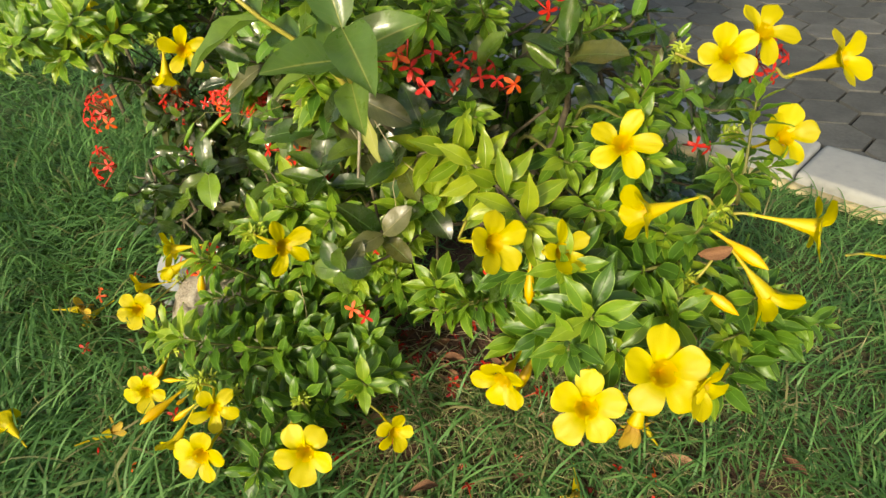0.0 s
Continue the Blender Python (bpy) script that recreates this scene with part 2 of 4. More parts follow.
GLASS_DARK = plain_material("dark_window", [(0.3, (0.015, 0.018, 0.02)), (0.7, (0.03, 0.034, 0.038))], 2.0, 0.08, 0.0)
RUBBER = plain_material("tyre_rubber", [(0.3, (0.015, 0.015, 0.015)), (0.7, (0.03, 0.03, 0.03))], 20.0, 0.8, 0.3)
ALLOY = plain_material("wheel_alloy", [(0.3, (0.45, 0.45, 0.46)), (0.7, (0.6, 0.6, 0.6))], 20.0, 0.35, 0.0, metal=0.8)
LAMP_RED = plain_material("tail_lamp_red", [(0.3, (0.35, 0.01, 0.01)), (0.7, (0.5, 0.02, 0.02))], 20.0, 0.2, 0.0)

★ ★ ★

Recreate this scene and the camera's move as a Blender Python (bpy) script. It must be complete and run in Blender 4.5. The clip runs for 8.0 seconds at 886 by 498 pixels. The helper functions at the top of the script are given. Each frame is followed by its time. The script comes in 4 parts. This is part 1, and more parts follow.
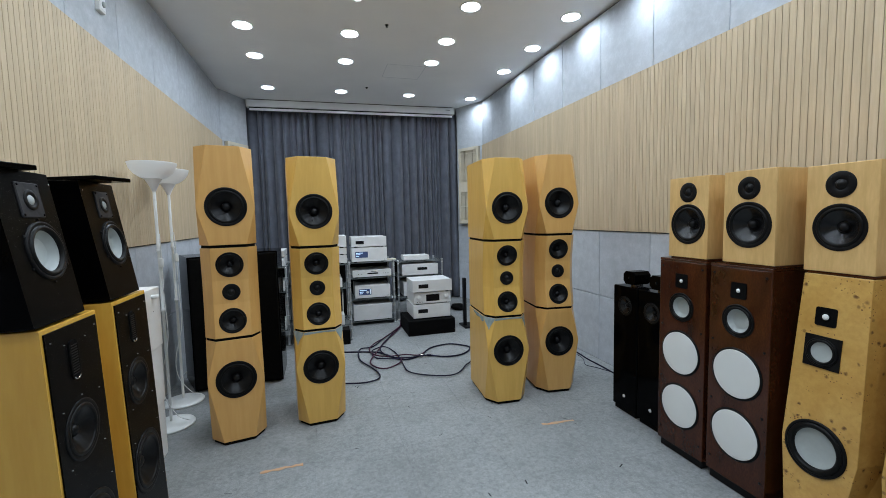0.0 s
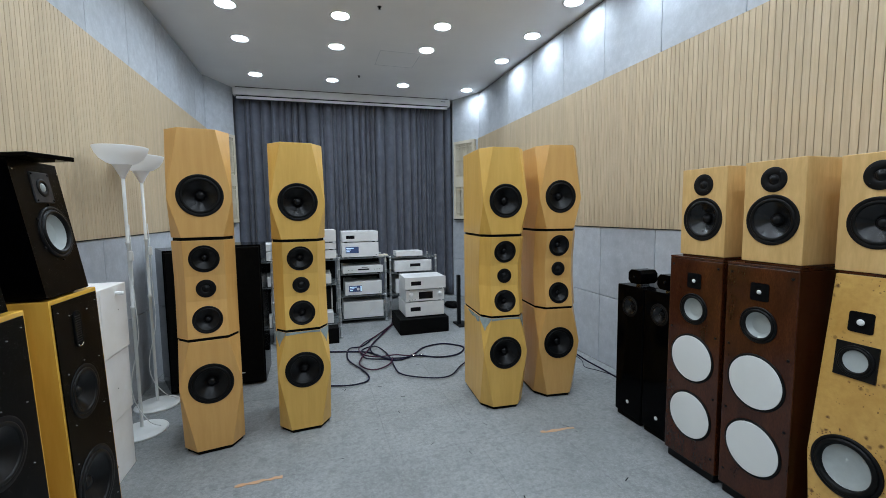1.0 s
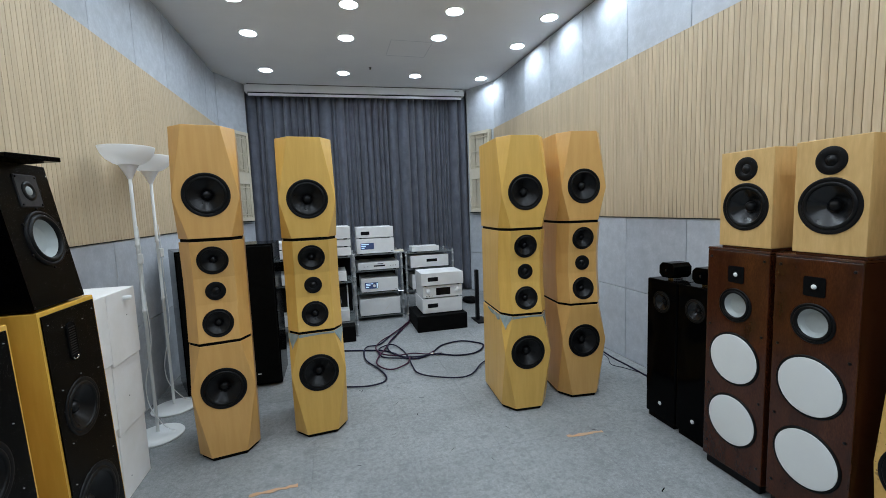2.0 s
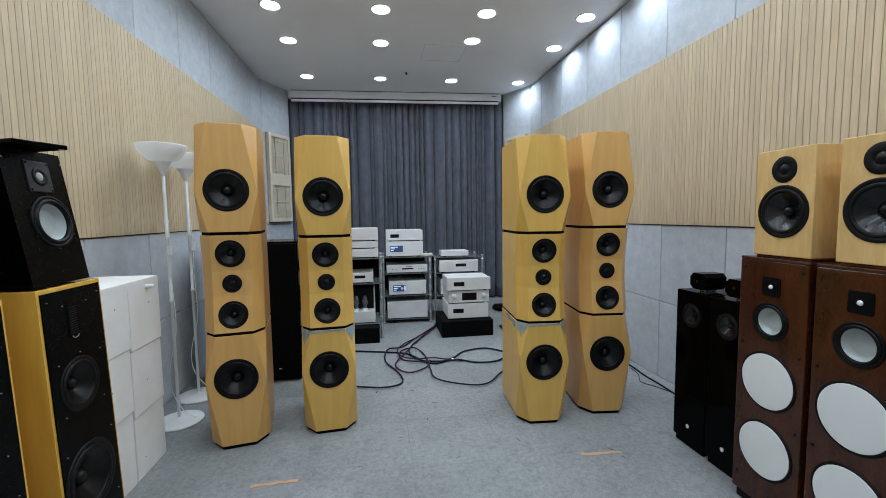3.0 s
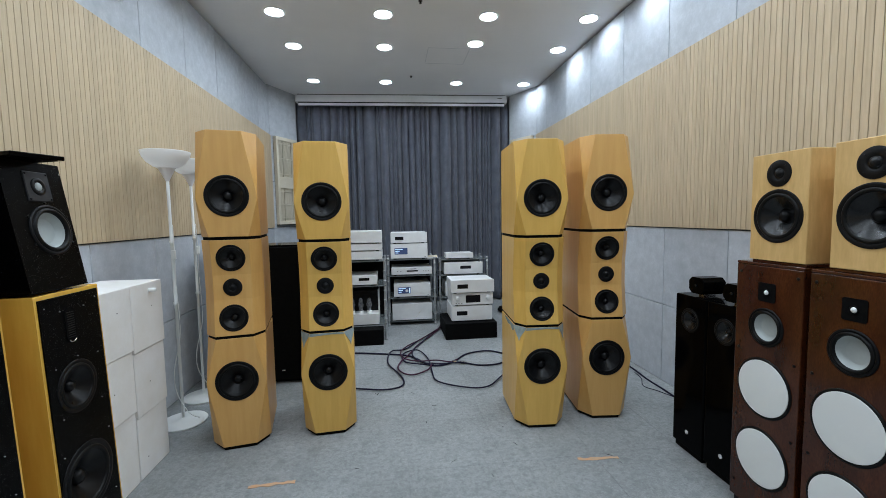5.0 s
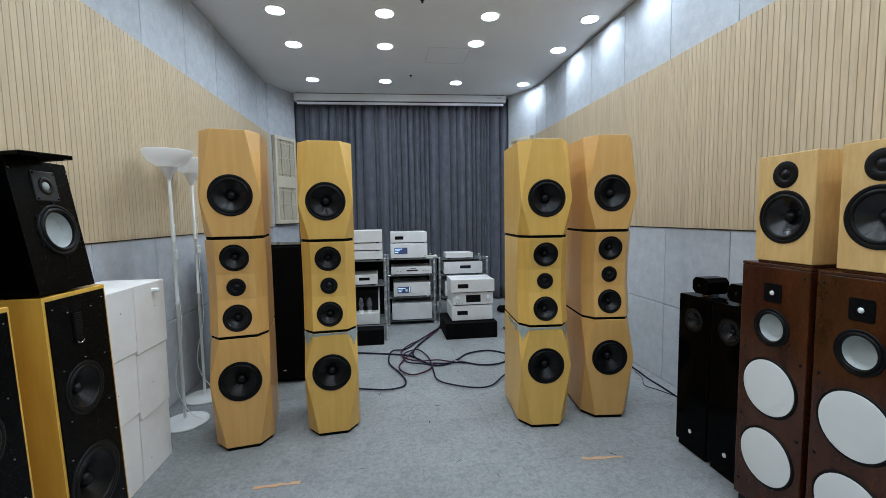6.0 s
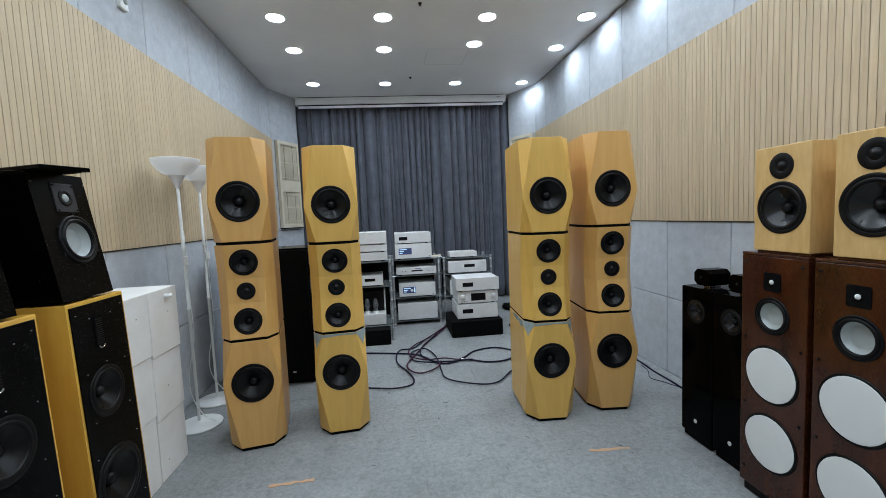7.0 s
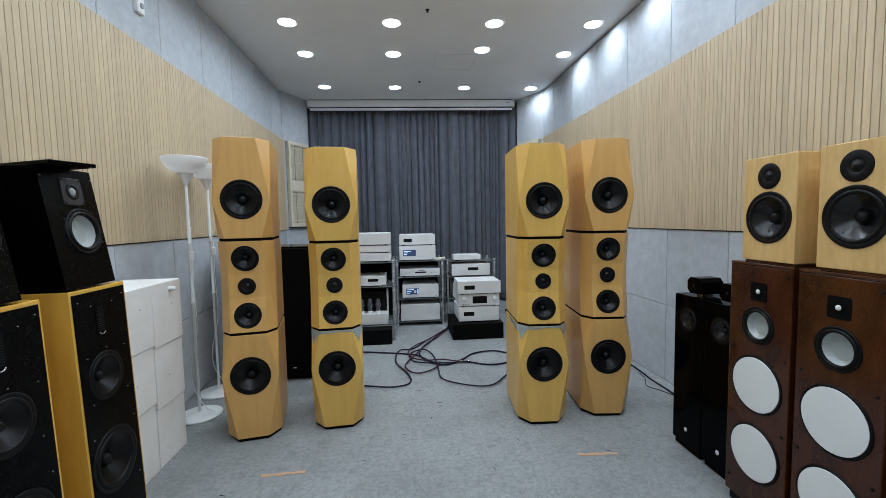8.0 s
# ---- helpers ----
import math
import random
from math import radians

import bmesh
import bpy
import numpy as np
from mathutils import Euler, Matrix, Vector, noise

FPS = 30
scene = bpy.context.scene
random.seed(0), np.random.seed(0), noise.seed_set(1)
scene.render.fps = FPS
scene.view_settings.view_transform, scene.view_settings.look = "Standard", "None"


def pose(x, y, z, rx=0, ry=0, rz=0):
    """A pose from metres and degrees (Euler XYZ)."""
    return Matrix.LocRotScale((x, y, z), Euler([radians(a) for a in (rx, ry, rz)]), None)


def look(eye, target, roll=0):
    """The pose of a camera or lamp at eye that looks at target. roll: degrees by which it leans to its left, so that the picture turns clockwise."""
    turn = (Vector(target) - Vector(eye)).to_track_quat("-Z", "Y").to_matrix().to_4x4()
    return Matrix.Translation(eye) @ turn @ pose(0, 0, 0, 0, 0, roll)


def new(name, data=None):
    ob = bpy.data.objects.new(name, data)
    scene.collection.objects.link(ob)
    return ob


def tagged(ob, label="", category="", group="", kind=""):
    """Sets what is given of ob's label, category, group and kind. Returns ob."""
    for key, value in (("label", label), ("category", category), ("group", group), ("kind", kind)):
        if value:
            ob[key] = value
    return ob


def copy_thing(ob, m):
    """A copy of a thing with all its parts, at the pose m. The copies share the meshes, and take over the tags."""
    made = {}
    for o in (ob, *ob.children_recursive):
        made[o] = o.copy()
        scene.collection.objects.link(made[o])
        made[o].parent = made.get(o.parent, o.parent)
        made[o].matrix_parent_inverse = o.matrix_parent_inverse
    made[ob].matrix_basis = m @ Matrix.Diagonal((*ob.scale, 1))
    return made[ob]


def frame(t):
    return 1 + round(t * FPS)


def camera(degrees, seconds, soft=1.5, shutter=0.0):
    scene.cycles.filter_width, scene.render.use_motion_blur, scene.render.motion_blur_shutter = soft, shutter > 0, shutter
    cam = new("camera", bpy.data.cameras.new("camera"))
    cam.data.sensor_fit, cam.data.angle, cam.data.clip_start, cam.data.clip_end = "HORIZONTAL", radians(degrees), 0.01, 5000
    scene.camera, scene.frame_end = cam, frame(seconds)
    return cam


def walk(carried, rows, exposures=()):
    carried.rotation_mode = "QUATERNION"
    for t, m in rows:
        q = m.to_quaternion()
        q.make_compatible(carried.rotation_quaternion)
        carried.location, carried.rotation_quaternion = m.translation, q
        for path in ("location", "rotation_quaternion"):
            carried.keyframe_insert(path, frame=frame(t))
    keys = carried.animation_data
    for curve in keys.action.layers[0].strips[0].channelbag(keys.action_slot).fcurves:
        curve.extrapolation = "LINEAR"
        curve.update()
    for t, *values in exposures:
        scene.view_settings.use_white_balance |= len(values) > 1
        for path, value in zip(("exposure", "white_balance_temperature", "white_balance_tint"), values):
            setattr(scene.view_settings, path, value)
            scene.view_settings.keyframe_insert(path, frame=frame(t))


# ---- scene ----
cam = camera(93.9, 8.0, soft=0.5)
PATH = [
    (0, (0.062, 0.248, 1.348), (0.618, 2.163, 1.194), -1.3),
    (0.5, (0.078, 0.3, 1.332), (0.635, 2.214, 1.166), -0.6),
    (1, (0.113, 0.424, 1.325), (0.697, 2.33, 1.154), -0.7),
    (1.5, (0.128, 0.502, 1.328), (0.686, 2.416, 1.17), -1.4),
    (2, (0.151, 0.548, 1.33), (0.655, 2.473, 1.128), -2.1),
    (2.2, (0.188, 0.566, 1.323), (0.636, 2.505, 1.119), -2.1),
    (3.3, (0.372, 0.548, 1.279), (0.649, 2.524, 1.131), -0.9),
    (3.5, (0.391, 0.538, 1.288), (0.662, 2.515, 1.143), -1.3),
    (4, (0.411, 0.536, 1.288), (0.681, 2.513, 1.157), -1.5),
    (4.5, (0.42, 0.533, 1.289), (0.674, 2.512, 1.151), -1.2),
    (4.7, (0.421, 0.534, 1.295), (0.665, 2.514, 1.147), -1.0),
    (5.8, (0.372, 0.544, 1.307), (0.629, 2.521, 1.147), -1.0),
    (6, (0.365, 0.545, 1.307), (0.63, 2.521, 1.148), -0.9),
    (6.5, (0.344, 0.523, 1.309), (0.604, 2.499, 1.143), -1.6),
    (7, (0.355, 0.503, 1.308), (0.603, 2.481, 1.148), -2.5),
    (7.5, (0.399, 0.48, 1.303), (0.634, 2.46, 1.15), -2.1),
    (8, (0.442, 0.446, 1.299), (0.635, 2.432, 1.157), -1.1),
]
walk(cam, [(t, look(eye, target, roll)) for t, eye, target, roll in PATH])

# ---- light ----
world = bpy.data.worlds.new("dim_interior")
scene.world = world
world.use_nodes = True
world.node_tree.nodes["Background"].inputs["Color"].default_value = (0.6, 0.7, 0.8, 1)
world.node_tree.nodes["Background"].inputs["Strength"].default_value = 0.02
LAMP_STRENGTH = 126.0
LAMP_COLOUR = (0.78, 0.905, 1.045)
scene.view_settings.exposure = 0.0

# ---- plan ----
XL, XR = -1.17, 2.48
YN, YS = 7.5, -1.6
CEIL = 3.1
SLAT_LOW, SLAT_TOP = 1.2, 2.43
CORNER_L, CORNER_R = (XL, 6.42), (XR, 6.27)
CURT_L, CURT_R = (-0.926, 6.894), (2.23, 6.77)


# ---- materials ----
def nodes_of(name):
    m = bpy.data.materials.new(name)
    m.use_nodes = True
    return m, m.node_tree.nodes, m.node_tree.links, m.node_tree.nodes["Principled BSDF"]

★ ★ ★

Everything from the line that contains "for t, *values" to the line that contains "walk(cam, [(t, look(eye, target, roll))" must be transcribed exactly, both end lines included.

    for t, *values in exposures:
        scene.view_settings.use_white_balance |= len(values) > 1
        for path, value in zip(("exposure", "white_balance_temperature", "white_balance_tint"), values):
            setattr(scene.view_settings, path, value)
            scene.view_settings.keyframe_insert(path, frame=frame(t))


# ---- scene ----
cam = camera(93.9, 8.0, soft=0.5)
PATH = [
    (0, (0.062, 0.248, 1.348), (0.618, 2.163, 1.194), -1.3),
    (0.5, (0.078, 0.3, 1.332), (0.635, 2.214, 1.166), -0.6),
    (1, (0.113, 0.424, 1.325), (0.697, 2.33, 1.154), -0.7),
    (1.5, (0.128, 0.502, 1.328), (0.686, 2.416, 1.17), -1.4),
    (2, (0.151, 0.548, 1.33), (0.655, 2.473, 1.128), -2.1),
    (2.2, (0.188, 0.566, 1.323), (0.636, 2.505, 1.119), -2.1),
    (3.3, (0.372, 0.548, 1.279), (0.649, 2.524, 1.131), -0.9),
    (3.5, (0.391, 0.538, 1.288), (0.662, 2.515, 1.143), -1.3),
    (4, (0.411, 0.536, 1.288), (0.681, 2.513, 1.157), -1.5),
    (4.5, (0.42, 0.533, 1.289), (0.674, 2.512, 1.151), -1.2),
    (4.7, (0.421, 0.534, 1.295), (0.665, 2.514, 1.147), -1.0),
    (5.8, (0.372, 0.544, 1.307), (0.629, 2.521, 1.147), -1.0),
    (6, (0.365, 0.545, 1.307), (0.63, 2.521, 1.148), -0.9),
    (6.5, (0.344, 0.523, 1.309), (0.604, 2.499, 1.143), -1.6),
    (7, (0.355, 0.503, 1.308), (0.603, 2.481, 1.148), -2.5),
    (7.5, (0.399, 0.48, 1.303), (0.634, 2.46, 1.15), -2.1),
    (8, (0.442, 0.446, 1.299), (0.635, 2.432, 1.157), -1.1),
]
walk(cam, [(t, look(eye, target, roll)) for t, eye, target, roll in PATH])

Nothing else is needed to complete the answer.